Supreme Court Nominee Previously Ruled BCFP Structure Is Unconstitutional

WASHINGTON–Judge Brett M. Kavanaugh, nominated by President Trump to fill the vacancy on the Supreme Court, was the author of an appeals court opinion in October declaring the structure of the Bureau of Consumer Financial Protection (then known as the CFPB) to be unconstitutional.

Brett M. Kavanaugh

Writing for a three-judge panel that voted 2-1, Kavanaugh said the 2010 Dodd-Frank law had wrongly placed “enormous executive power” in the CFPB’s single director. That decision in a case originally filed by PHH Corp., was hailed by credit unions and their trade groups, which have been calling for a five-person board to oversee the agency.

Kavanaugh, 53, was confirmed for the United States Court of Appeals for the District of Columbia Circuit in 2006.

As CUToday.info reported here, the court’s ruling had been eagerly awaited by many after it was first argued in the Appeals Court in the District of Columbia in April. PHH, a Mt. Laurel, N.J.-based mortgage company, had asked the court to vacate a June 2015 enforcement ruling by the CFPB that said PHH violated anti-kickback provisions in Section 8(a) of the Real Estate Settlement Procedures Act (RESPA) and as a result would have to give up $109 million in what CFPB Director Cordray said were ill-gotten mortgage reinsurance premiums.
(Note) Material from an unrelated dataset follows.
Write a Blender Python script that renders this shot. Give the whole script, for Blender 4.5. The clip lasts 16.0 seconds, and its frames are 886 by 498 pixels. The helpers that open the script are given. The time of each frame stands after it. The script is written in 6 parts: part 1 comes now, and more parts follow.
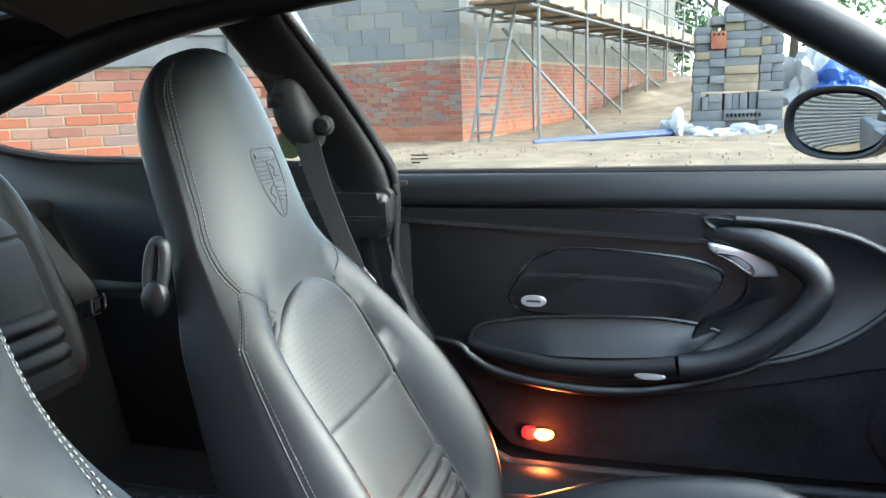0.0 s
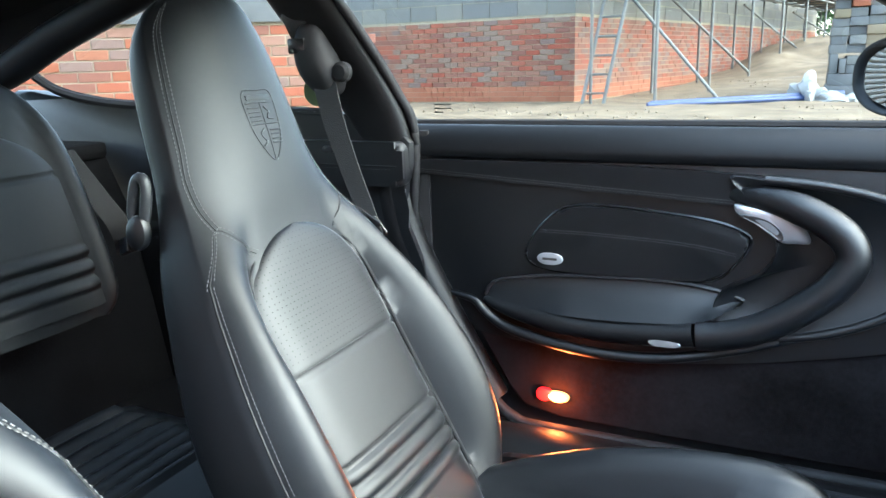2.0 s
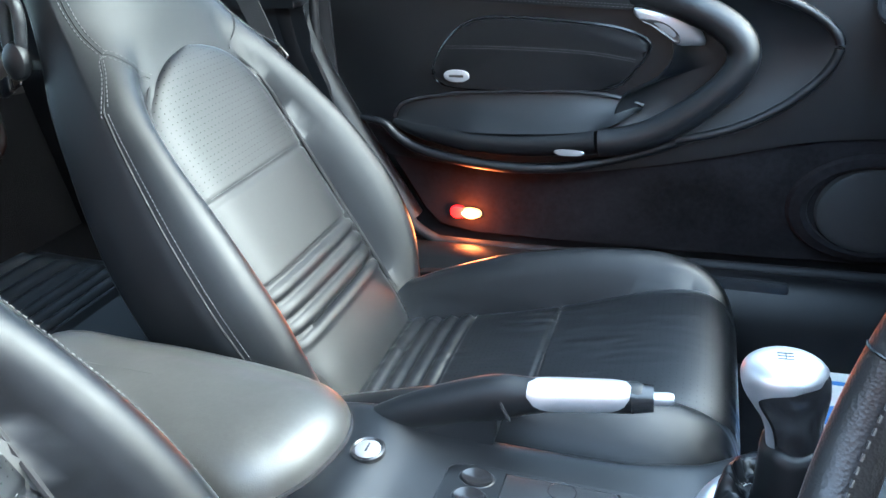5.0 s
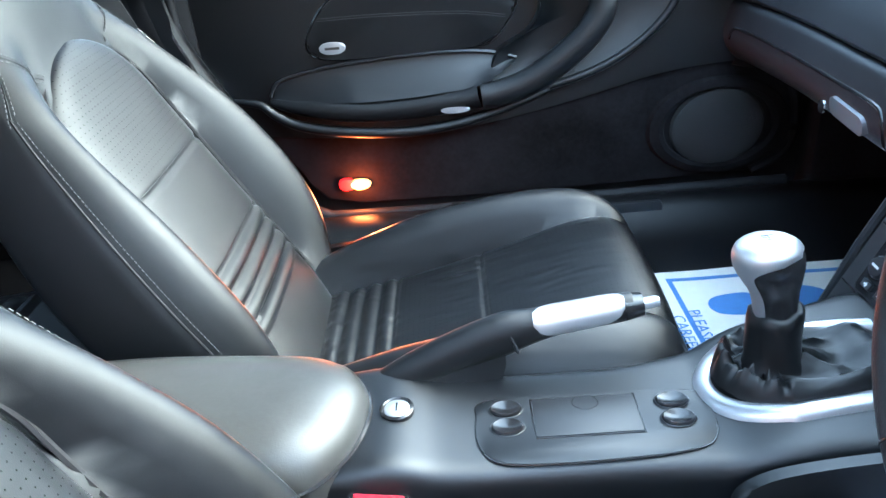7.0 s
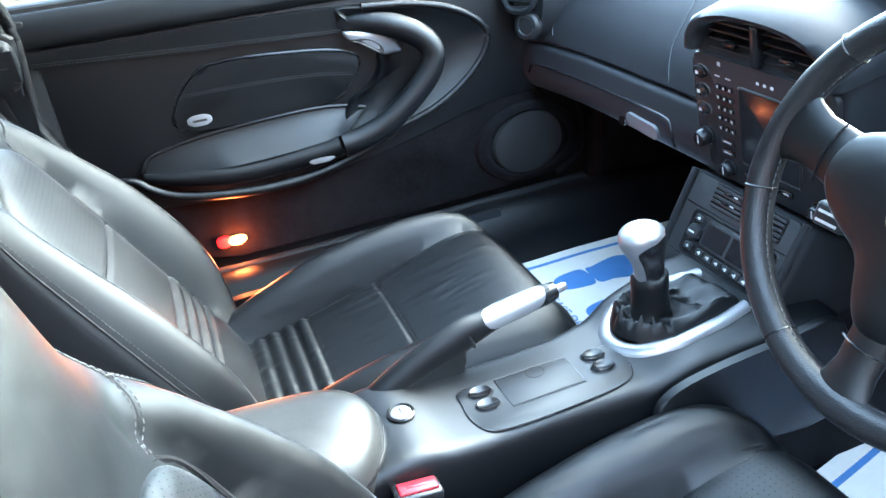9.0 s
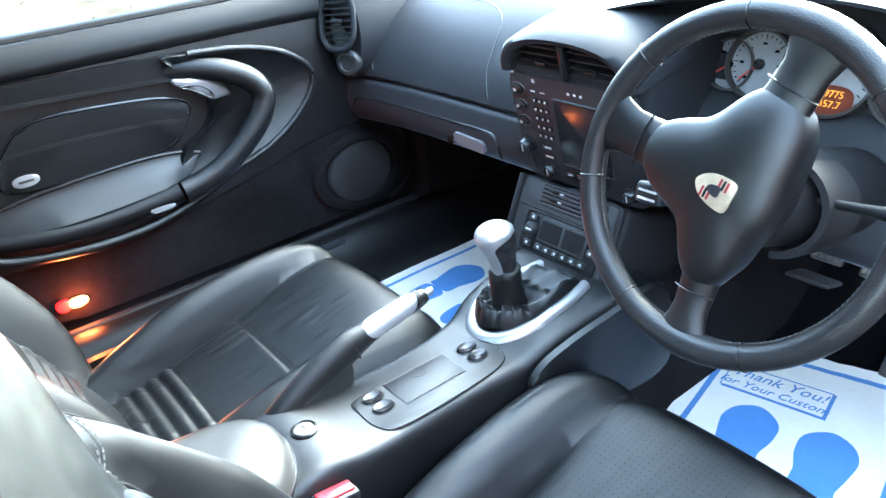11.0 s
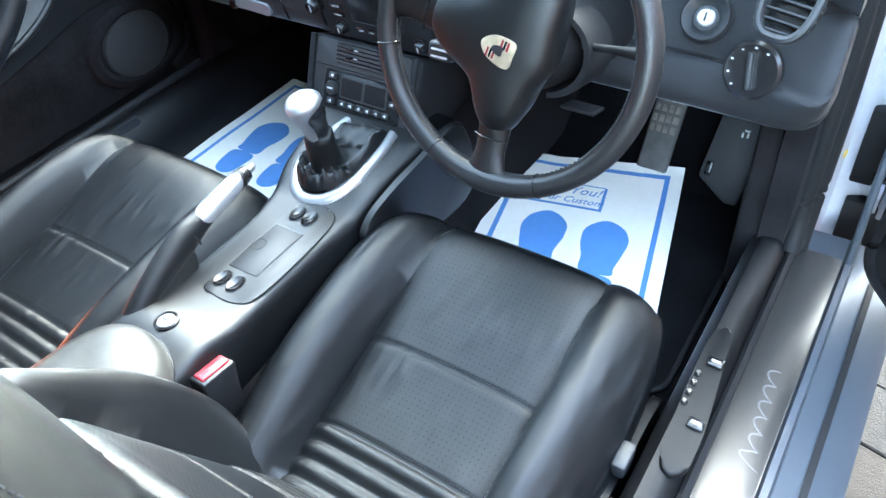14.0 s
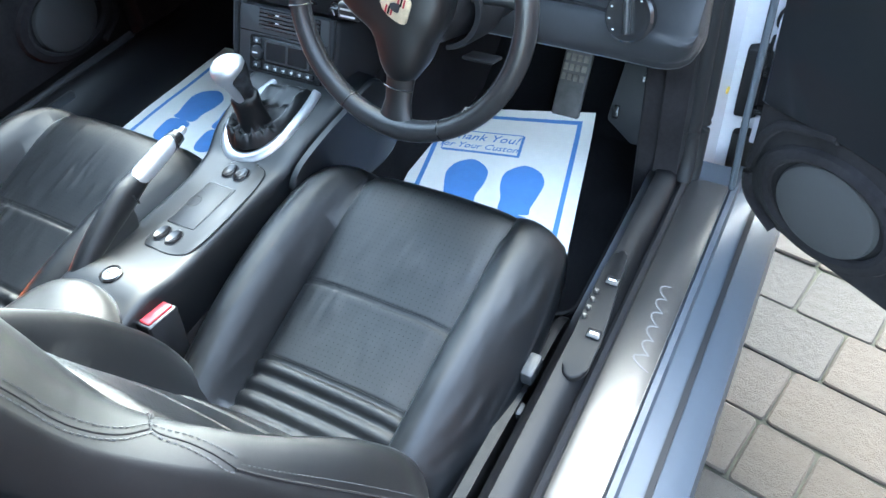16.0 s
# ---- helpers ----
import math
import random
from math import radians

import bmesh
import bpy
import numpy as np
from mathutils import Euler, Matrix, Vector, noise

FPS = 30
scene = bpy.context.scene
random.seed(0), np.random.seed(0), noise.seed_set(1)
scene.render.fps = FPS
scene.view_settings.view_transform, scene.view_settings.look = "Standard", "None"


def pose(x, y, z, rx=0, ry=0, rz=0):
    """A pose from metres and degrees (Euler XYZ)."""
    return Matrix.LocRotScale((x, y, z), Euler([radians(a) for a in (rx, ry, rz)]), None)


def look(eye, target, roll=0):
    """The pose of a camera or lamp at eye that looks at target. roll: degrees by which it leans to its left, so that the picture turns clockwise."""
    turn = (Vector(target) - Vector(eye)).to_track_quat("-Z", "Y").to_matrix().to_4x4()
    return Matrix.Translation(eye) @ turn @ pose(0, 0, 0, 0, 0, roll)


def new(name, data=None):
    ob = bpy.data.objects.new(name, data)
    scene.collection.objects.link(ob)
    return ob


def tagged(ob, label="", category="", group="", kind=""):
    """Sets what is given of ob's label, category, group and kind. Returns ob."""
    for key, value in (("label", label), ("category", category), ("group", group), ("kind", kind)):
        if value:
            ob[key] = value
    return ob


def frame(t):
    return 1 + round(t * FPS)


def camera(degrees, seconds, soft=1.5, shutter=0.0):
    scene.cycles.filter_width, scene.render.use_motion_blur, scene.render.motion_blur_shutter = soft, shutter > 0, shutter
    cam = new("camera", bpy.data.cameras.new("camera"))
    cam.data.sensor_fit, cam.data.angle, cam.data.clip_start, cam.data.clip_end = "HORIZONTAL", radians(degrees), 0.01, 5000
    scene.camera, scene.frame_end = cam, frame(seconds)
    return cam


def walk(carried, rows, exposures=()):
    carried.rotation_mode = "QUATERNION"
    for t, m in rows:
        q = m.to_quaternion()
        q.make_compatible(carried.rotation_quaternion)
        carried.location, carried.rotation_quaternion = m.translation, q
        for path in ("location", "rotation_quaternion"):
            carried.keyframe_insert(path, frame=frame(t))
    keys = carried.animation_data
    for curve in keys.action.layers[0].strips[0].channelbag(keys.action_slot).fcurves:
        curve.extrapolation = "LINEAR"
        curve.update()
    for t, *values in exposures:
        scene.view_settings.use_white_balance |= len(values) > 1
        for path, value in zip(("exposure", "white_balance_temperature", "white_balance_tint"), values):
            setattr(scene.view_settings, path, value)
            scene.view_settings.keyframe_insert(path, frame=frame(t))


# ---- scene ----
cam = camera(61.4, 16.0)
PATH = [
    (0, (0.101, -0.584, 1.012), (-0.456, 1.295, 0.612), -2.2),
    (0.5, (0.17, -0.544, 1.012), (-0.545, 1.292, 0.665), -1.8),
    (1, (0.213, -0.516, 1.005), (-0.581, 1.285, 0.651), -1.6),
    (1.5, (0.239, -0.504, 0.993), (-0.592, 1.269, 0.583), -1.6),
    (2, (0.262, -0.502, 0.983), (-0.579, 1.246, 0.495), -1.7),
    (2.5, (0.283, -0.503, 0.972), (-0.552, 1.221, 0.397), -1.8),
    (3, (0.289, -0.507, 0.969), (-0.523, 1.195, 0.305), -2.1),
    (3.5, (0.293, -0.51, 0.961), (-0.484, 1.178, 0.22), -2.3),
    (4, (0.301, -0.514, 0.953), (-0.438, 1.161, 0.148), -2.7),
    (4.2, (0.301, -0.515, 0.948), (-0.416, 1.161, 0.124), -2.8),
    (6.5, (0.156, -0.567, 0.95), (-0.084, 1.174, -0.004), -4.6),
    (7, (0.092, -0.591, 0.953), (0.028, 1.157, -0.017), -5.2),
    (7.5, (0.021, -0.615, 0.972), (0.14, 1.12, -0.016), -5.6),
    (8, (-0.041, -0.641, 0.992), (0.244, 1.071, -0.001), -5.8),
    (8.5, (-0.112, -0.68, 1.044), (0.32, 1.002, 0.052), -6.0),
    (9, (-0.151, -0.708, 1.078), (0.414, 0.941, 0.097), -5.9),
    (11.3, (-0.281, -0.744, 1.092), (0.811, 0.65, 0.163), -5.8),
    (11.5, (-0.29, -0.745, 1.09), (0.838, 0.617, 0.157), -5.8),
    (12, (-0.301, -0.757, 1.106), (0.9, 0.525, 0.149), -5.9),
    (12.5, (-0.309, -0.788, 1.142), (0.951, 0.405, 0.147), -6.1),
    (13, (-0.333, -0.791, 1.184), (0.957, 0.29, 0.103), -6.0),
    (13.5, (-0.322, -0.774, 1.195), (0.911, 0.194, -0.047), -6.1),
    (14, (-0.326, -0.759, 1.199), (0.843, 0.126, -0.162), -6.1),
    (14.5, (-0.333, -0.758, 1.204), (0.786, 0.079, -0.227), -6.3),
    (15, (-0.344, -0.774, 1.209), (0.759, 0.03, -0.252), -6.4),
    (15.5, (-0.356, -0.81, 1.214), (0.756, -0.028, -0.253), -6.6),
    (16, (-0.383, -0.87, 1.239), (0.785, -0.102, -0.191), -6.8),
]
walk(cam, [(t, look(eye, target, roll)) for t, eye, target, roll in PATH], [(0, 5.0, 6350, 0), (2, 5.08, 6100, -1), (4, 5.2, 5850, -2), (6.5, 5.2, 5850, -3), (9, 5.4, 5850, -3), (11.5, 5.65, 6100, -1), (12.5, 5.66, 6250, 0), (13.5, 5.55, 6250, -1), (16, 5.32, 6200, -1)])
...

While PHH challenged the CFPB on its interpretation of several aspects of RESPA, the far more important issue in the case has always been PHH’s arguments over the “unprecedented structure” of the CFPB and its “unaccountable director,” which PHH said violated the U.S. Constitution.

“Because the CFPB is an independent agency headed by a single director and not by a multi-member commission, the director of the CFPB possesses more unilateral authority – that is, authority to take action on one’s own, subject to no check – than any single commissioner or board member in any other independent agency in the U.S. Government,” Kavanaugh wrote in the majority opinion.

Not Everyone Agreed

Not everyone embraced the court’s decision. Karl Frisch, who heads up Allied Progress, which calls itself a “progressive issue advocacy organization,” said in a statement, “The plaintiffs in this case have been cheered on from the legal sidelines by the very same Wall Street special interests that instigated and profited from the financial crisis of 2007 and 2008, while millions of Americans were losing their homes and their retirement savings. The Consumer Financial Protection Bureau was created to hold these powerful financial institutions accountable – to make sure we never experience such a crisis ever again…Judge Kavanaugh’s reckless, partisan decision was written to appease his cronies on Wall Street and the right-wing political movement where he got his start. We have no doubt that it will be reversed by a full panel of his colleagues on the D.C. Circuit.”